If the federal government follows the proposed spending cut recommendations for general practitioners made by the expert committee, patients should prepare for significantly longer wait times to see a specialist. Andreas Gassen, head of the Association of Statutory Health Insurance Physicians, warned that if the political proposals are implemented as is, waiting times could soon reach 50 days or more for a specialist appointment. This contrasts with government figures showing an average wait time of 42 days for insured patients in 2024, which was reported to be 33 days in 2019-the year the current reimbursement rules were introduced.
Gassen argued that owing to the existing cost ceiling, approximately 40 million specialist appointments are currently not reimbursed. Should the supplements that are provided through appointment service centers or family doctors be eliminated, practices would only be able to offer appointments that are fully paid for. He stated that “40 million fewer appointments means that roughly every eleventh appointment disappears. Patients will notice that within a few weeks alone”. He cautioned that it was unrealistic to expect physicians to continue working if nearly one billion euros in payments were removed instead of all services rendered.

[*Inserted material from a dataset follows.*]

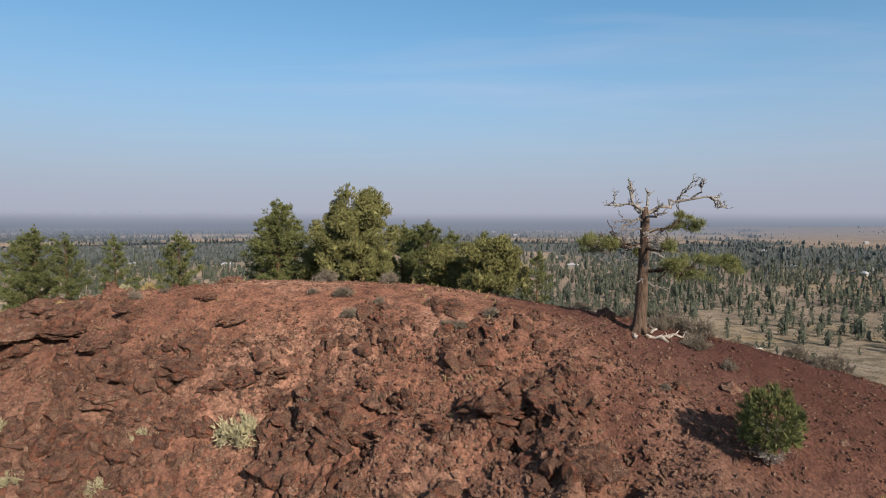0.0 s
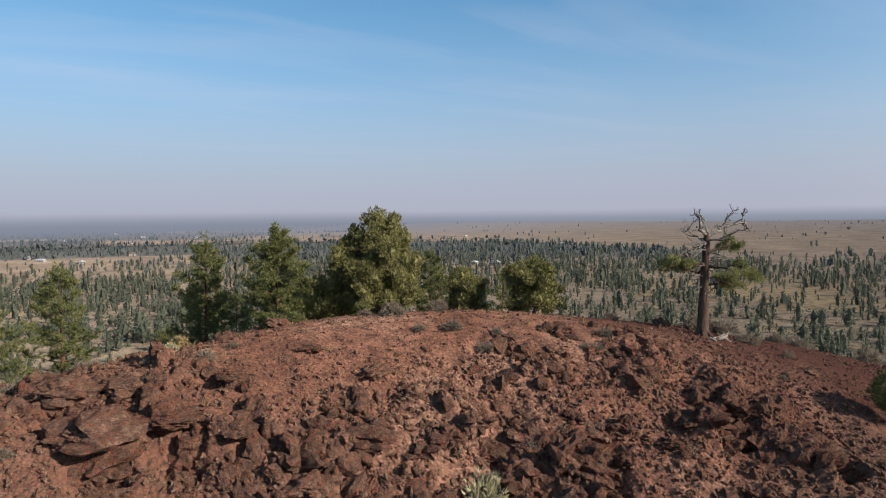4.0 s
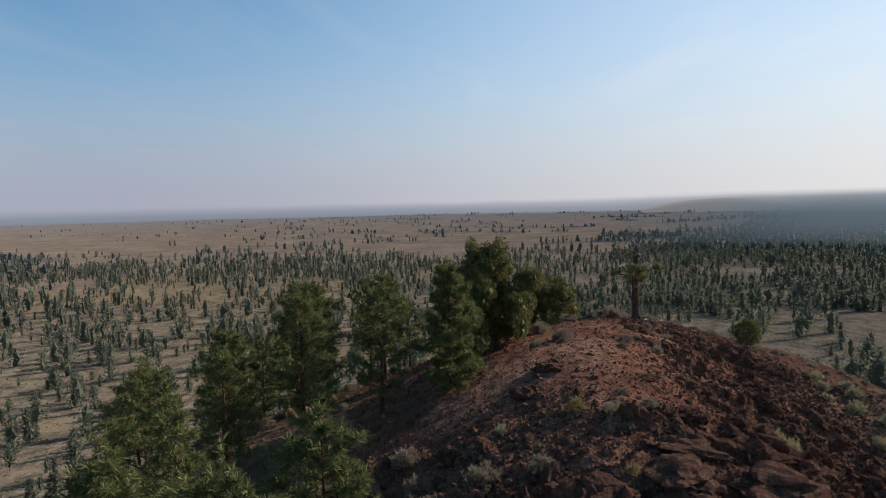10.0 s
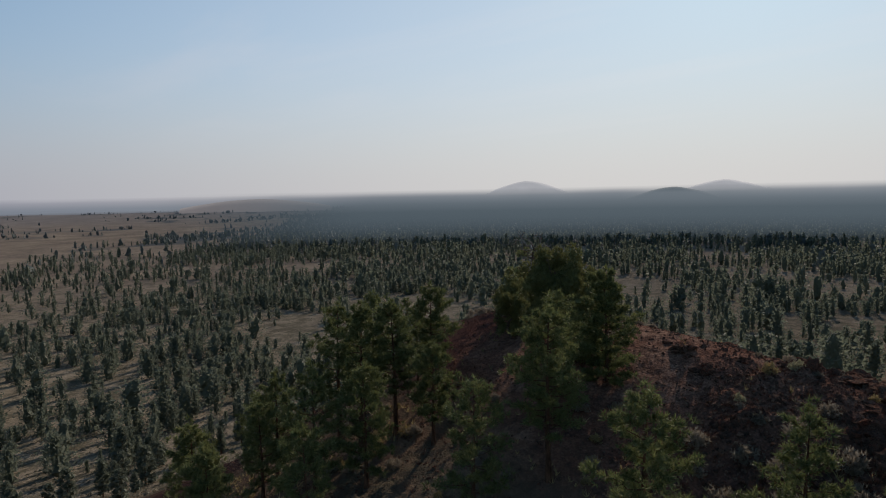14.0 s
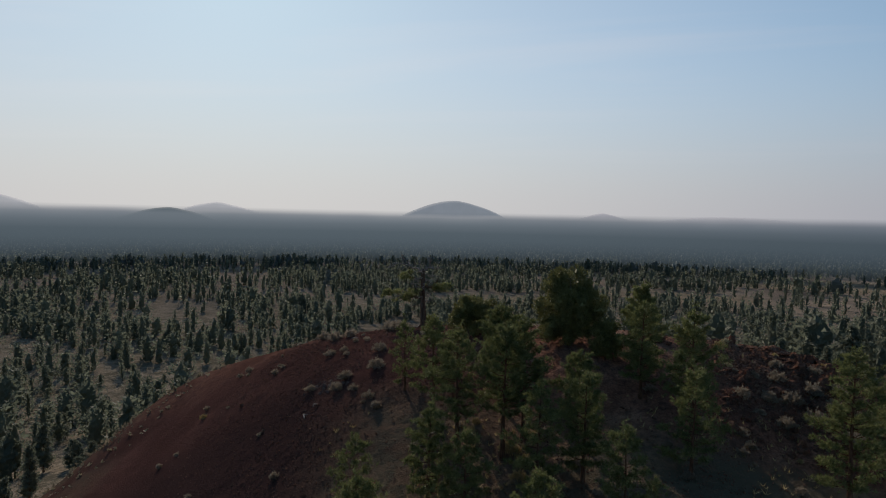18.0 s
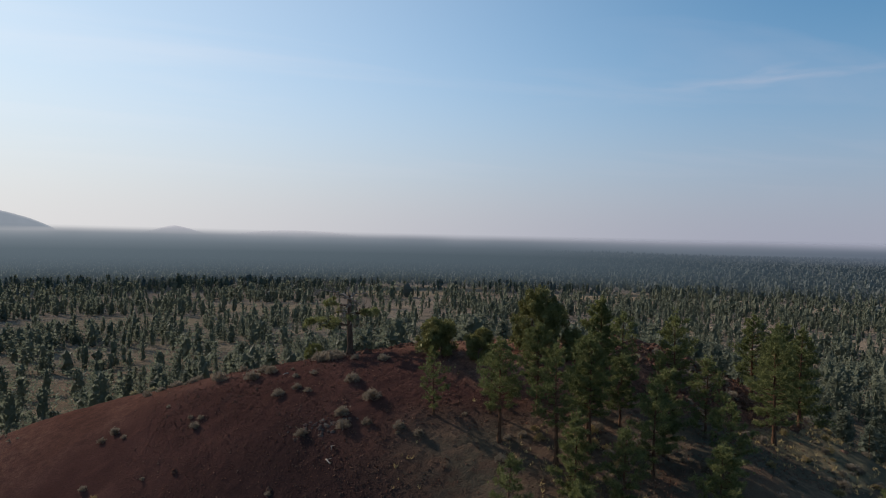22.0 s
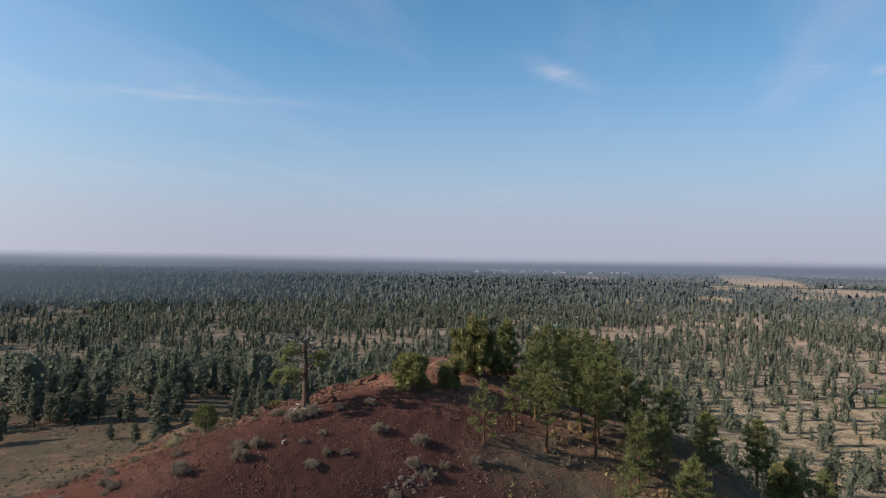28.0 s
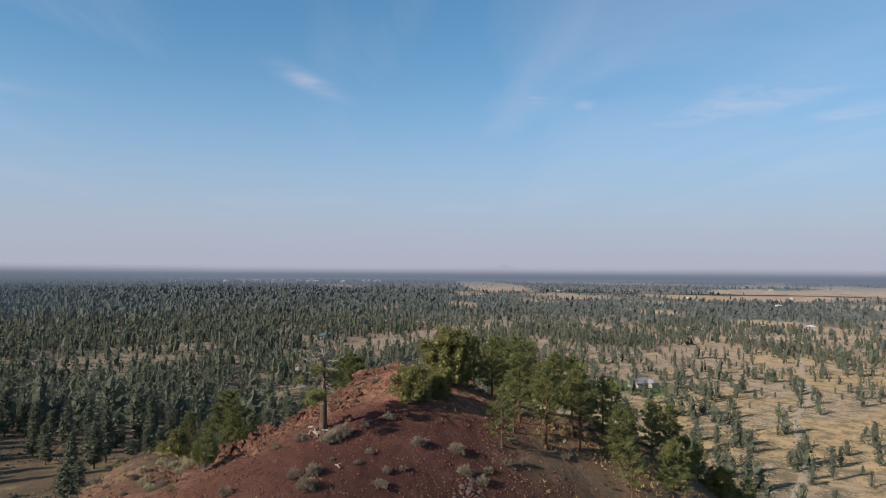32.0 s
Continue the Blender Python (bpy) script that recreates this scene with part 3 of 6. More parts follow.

Furthermore, Gassen refuted the arguments presented by the expert committee and the Federal Audit Office that the supplementary payment system has not benefited insured persons. He countered that specialists had substantially increased their appointment availability in recent years precisely because the supplementary payments made it financially worthwhile. The Bavarian physician added that “the perceived demand is actually not dwindling. We treat one new patient, and already the next one is waiting for a quick appointment. And everyone naturally believes their issue is urgent”. He concluded by saying, “It is impossible to meet this demand-or rather, this subjective need”.
Regarding the request from SPD faction leader Matthias Miersch for a three-week guarantee for appointments, Gassen dismissed it as “nonsense”. He insisted that appointment booking must be determined by genuine medical necessity, not by arbitrary deadlines set by politicians for electoral appeasement. Instead, Gassen called for a clear definition of what constitutes urgency, an assessment by the Association of Statutory Health Insurance Physicians suggesting this would cover “a really very small percentage of all appointments”. For these patients, treatment is needed within hours or a matter of days. He noted, “The vast majority can medically wait several weeks or even months. If someone has back pain, they don’t need to be examined tomorrow if they’ve had the discomfort for three years”.